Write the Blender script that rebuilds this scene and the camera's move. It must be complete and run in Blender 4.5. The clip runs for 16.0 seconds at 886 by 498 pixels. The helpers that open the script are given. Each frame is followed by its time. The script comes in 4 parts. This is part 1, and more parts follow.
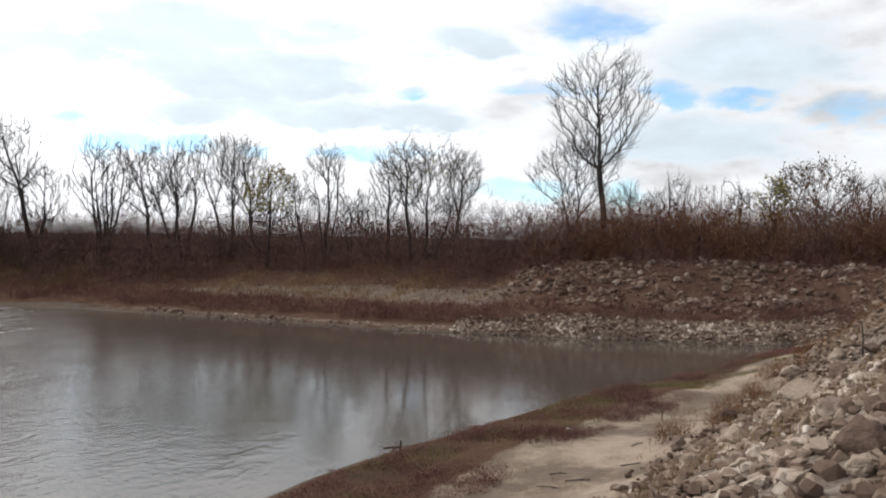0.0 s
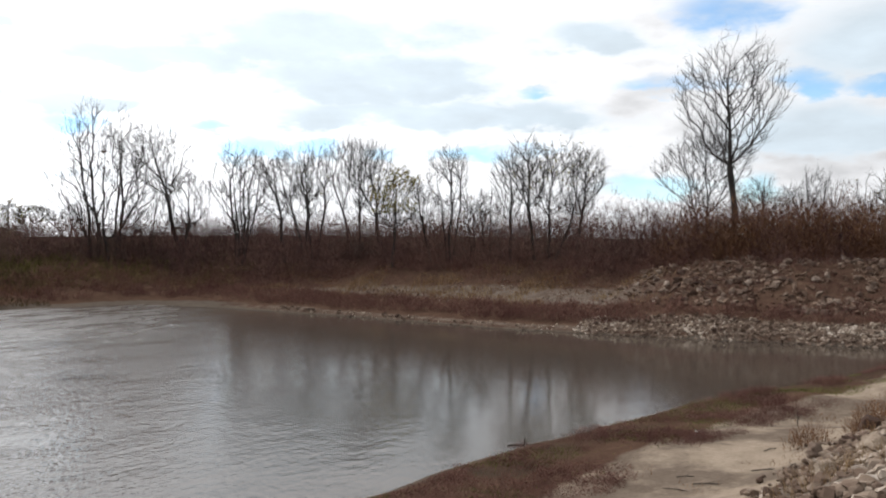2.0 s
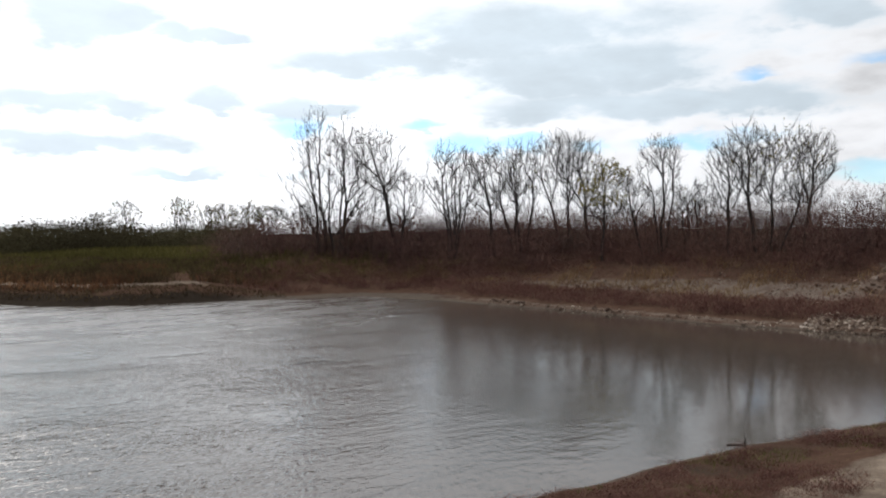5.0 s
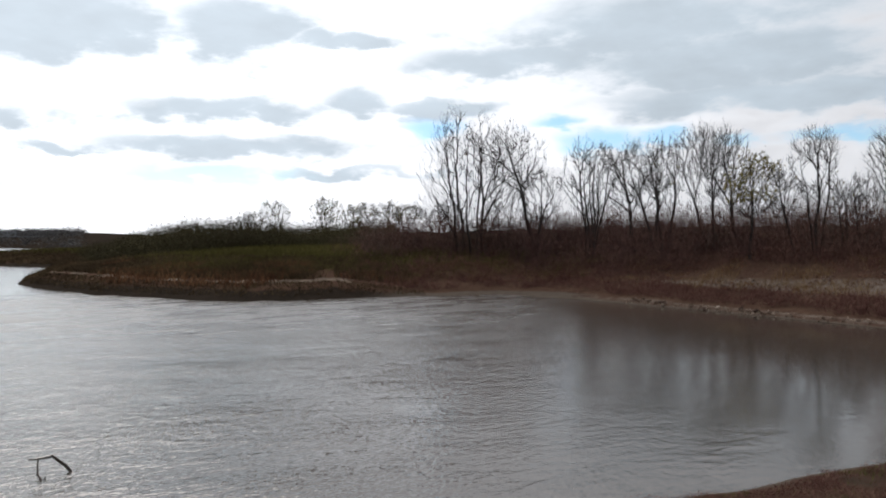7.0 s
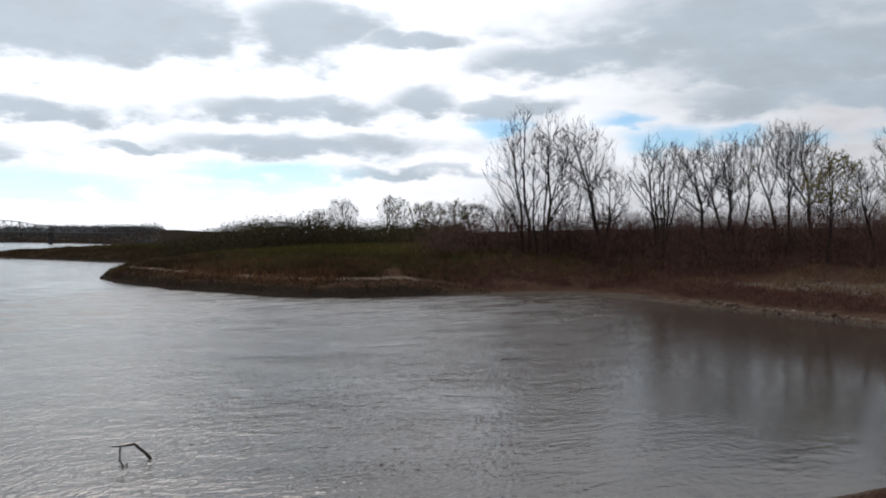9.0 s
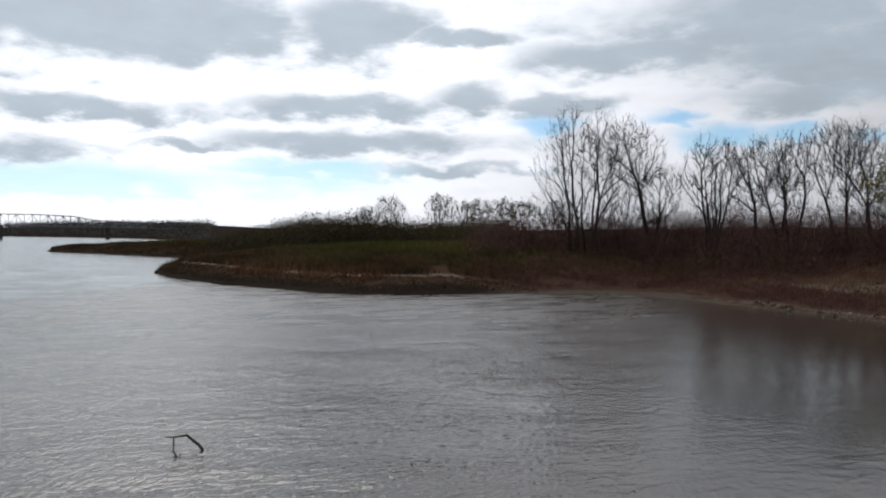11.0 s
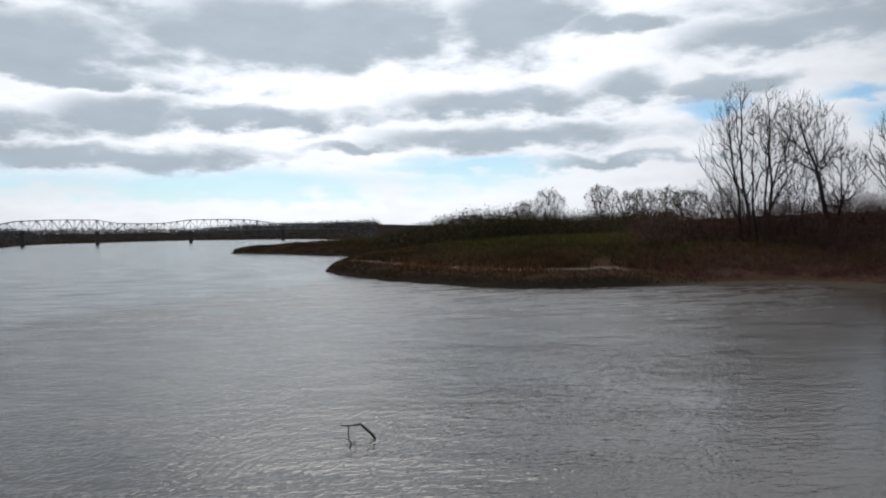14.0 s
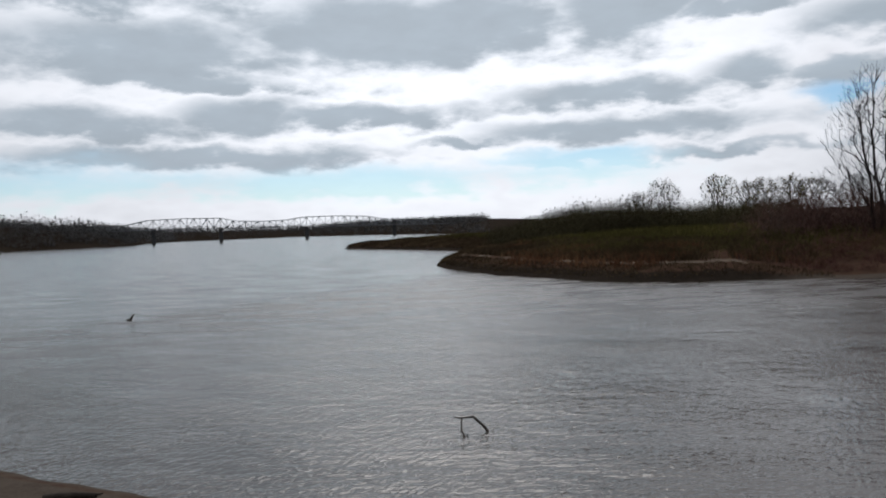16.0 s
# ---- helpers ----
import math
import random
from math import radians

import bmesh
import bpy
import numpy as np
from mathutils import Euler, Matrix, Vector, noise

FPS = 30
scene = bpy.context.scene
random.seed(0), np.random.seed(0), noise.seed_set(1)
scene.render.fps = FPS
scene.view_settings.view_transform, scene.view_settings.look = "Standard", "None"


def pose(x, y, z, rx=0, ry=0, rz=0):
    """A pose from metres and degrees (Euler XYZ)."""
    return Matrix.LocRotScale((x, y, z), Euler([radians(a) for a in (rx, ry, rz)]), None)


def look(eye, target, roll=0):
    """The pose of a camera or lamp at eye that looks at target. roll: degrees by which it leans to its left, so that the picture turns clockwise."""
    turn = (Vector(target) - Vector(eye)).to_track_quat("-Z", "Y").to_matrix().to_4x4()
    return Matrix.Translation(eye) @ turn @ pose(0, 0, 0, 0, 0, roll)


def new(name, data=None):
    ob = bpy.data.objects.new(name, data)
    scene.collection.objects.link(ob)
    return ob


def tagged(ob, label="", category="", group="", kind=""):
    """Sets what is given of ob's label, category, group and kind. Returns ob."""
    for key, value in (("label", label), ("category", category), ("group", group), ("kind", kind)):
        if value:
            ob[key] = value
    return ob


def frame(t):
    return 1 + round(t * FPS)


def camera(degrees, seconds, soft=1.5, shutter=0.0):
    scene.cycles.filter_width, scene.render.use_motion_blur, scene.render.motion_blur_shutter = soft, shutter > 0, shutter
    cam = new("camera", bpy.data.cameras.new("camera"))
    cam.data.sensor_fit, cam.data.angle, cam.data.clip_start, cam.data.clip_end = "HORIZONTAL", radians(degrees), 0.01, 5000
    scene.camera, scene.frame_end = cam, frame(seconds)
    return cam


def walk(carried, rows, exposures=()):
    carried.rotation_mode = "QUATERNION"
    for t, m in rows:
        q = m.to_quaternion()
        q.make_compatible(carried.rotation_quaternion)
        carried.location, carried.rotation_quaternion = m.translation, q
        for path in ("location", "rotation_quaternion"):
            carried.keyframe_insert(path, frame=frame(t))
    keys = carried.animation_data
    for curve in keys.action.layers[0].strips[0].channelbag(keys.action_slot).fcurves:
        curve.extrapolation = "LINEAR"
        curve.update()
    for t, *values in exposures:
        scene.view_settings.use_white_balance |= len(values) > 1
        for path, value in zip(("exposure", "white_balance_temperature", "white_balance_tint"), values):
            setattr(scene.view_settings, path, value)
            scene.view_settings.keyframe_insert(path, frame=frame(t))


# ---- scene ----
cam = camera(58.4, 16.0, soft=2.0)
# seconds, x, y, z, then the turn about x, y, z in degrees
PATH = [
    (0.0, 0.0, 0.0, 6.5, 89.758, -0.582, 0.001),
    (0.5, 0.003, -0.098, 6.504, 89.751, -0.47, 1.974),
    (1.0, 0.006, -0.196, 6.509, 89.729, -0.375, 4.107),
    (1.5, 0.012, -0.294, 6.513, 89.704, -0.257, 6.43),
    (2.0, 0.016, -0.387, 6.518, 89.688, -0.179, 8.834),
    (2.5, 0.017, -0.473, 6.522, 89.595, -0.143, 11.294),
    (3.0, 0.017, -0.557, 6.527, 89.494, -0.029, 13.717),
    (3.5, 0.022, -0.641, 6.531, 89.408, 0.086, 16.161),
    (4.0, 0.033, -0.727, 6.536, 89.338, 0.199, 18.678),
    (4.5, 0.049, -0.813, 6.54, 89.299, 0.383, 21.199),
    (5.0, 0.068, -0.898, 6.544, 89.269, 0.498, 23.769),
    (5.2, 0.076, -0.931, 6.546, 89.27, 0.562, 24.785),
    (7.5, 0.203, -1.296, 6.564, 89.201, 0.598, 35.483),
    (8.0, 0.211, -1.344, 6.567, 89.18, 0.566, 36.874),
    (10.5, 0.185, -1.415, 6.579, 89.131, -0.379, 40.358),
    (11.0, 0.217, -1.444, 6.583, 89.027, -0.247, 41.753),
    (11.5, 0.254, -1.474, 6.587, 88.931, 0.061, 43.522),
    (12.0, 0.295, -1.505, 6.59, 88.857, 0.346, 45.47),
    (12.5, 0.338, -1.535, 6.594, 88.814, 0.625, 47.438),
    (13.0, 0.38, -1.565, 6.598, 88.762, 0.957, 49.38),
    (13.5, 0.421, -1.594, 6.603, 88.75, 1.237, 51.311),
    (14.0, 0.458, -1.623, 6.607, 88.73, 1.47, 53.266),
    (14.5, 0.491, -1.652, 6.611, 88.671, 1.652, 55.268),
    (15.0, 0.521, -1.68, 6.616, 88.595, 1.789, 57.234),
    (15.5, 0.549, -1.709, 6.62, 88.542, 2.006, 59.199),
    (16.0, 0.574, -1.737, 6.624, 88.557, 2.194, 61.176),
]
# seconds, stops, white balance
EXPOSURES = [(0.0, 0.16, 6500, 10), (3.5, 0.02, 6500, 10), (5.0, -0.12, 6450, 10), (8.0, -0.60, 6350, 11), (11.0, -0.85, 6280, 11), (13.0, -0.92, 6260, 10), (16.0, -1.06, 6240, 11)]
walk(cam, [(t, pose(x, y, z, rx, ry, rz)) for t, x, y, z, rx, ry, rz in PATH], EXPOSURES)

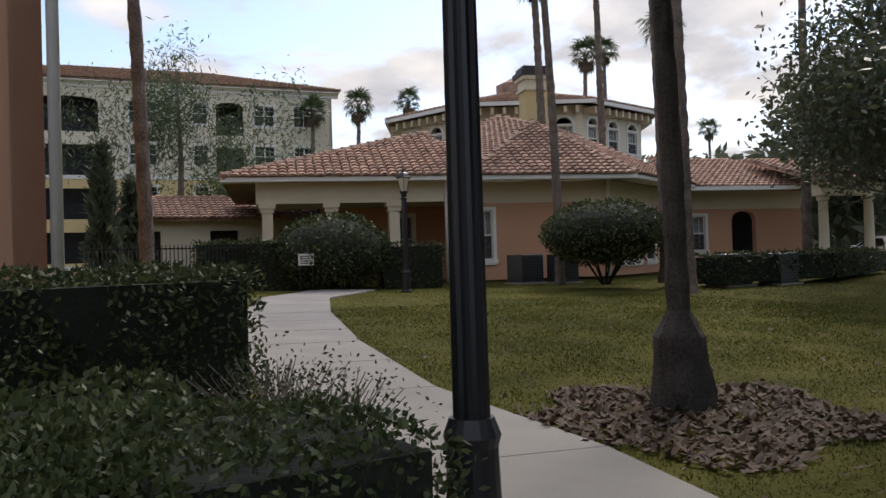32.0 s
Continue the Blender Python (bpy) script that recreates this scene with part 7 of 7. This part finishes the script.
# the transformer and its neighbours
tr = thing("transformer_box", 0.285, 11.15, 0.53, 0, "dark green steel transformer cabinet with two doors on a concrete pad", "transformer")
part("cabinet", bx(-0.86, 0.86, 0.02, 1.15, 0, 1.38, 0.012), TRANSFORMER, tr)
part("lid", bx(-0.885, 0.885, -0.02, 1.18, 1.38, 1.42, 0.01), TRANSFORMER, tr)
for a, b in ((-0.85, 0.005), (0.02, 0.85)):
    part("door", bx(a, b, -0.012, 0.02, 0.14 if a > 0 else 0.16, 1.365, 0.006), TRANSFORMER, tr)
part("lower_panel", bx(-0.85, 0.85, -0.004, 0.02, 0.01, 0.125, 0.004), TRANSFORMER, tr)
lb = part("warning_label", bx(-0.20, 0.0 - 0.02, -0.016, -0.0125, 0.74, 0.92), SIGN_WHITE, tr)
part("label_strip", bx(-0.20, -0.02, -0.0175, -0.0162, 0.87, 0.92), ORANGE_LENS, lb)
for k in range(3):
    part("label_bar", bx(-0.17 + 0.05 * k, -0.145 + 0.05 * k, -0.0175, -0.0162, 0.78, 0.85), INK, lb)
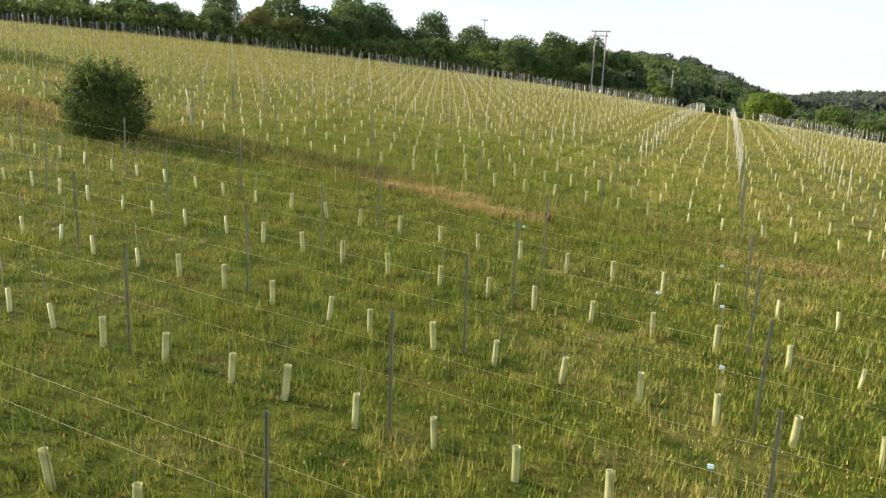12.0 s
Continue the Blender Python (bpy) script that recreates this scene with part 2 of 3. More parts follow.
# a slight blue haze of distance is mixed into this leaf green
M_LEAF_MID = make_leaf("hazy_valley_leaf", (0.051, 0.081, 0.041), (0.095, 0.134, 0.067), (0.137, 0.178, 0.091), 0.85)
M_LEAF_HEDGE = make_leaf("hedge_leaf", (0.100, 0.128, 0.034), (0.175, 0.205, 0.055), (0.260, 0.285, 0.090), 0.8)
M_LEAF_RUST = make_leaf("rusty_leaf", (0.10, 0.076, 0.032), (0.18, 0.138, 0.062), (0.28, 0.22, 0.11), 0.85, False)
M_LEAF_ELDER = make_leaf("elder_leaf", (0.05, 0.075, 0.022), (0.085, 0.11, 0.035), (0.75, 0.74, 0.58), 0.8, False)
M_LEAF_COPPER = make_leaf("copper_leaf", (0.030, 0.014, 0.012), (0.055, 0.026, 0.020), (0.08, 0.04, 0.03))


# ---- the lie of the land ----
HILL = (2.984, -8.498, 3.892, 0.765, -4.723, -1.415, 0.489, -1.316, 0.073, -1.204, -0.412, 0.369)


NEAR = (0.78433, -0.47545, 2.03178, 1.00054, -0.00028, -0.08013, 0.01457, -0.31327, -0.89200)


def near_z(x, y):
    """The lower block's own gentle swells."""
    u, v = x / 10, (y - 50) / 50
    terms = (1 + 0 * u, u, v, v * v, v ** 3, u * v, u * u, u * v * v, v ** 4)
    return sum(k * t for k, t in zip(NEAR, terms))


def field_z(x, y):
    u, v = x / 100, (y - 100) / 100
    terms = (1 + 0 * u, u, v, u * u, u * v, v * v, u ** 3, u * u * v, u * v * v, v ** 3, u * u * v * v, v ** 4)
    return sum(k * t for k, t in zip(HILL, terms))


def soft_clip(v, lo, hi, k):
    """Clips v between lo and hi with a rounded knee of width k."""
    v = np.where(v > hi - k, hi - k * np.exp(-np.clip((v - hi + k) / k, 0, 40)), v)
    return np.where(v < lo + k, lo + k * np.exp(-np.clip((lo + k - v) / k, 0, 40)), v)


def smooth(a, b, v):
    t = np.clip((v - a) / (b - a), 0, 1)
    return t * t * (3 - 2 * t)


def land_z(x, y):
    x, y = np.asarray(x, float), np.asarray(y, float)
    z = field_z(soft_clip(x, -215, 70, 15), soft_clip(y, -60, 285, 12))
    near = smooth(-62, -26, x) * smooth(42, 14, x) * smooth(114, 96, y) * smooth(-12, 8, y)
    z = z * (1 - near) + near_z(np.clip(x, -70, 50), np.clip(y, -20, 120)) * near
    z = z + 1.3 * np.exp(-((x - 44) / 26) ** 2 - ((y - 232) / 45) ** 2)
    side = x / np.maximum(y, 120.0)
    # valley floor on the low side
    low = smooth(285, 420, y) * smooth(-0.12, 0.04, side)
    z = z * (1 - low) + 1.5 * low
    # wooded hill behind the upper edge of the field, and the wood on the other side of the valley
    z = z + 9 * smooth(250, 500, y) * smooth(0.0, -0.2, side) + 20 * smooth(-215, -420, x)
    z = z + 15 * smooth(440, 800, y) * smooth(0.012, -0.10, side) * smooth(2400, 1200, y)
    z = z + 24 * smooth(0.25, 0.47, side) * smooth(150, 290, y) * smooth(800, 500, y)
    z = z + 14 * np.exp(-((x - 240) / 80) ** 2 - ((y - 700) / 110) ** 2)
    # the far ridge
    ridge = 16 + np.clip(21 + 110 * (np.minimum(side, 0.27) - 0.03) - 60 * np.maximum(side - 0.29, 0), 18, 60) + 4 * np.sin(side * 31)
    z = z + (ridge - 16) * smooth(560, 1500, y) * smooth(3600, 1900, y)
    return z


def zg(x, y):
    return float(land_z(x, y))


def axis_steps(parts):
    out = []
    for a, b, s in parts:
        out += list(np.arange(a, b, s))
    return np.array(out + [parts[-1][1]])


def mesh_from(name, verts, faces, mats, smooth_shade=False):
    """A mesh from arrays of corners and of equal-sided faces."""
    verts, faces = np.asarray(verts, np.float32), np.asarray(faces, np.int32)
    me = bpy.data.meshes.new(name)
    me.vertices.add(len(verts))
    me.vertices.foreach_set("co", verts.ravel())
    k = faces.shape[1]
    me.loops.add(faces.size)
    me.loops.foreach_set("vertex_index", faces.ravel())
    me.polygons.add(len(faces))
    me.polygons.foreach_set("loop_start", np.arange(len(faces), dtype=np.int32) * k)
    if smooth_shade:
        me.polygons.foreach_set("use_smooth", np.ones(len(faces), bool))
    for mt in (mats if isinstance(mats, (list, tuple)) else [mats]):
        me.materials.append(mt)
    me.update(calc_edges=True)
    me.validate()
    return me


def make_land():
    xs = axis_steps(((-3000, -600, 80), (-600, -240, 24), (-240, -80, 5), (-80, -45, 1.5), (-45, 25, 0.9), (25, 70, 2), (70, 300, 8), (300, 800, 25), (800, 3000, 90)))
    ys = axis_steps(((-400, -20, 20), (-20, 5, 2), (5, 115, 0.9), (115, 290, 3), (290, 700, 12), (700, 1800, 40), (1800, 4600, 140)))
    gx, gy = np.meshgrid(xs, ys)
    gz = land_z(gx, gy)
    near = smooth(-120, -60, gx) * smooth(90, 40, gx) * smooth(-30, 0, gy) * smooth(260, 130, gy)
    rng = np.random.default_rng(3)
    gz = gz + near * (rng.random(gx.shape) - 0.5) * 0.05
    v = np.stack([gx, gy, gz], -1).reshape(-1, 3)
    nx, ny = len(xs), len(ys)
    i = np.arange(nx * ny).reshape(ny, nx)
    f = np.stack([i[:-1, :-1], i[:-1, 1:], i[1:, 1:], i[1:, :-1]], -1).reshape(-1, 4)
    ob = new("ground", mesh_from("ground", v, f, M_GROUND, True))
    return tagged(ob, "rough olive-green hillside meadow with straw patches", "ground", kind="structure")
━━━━
Task directions: Retype the entries above exactly, but only from the line containing "import bmesh" through the line containing "return Matrix.LocRotScale((x, y, z), Euler([radians(a)", both included.

Solution to the problem:
import bmesh
import bpy
import numpy as np
from mathutils import Euler, Matrix, Vector, noise

FPS = 30
scene = bpy.context.scene
random.seed(0), np.random.seed(0), noise.seed_set(1)
scene.render.fps = FPS
scene.view_settings.view_transform, scene.view_settings.look = "Standard", "None"


def pose(x, y, z, rx=0, ry=0, rz=0):
    """A pose from metres and degrees (Euler XYZ)."""
    return Matrix.LocRotScale((x, y, z), Euler([radians(a) for a in (rx, ry, rz)]), None)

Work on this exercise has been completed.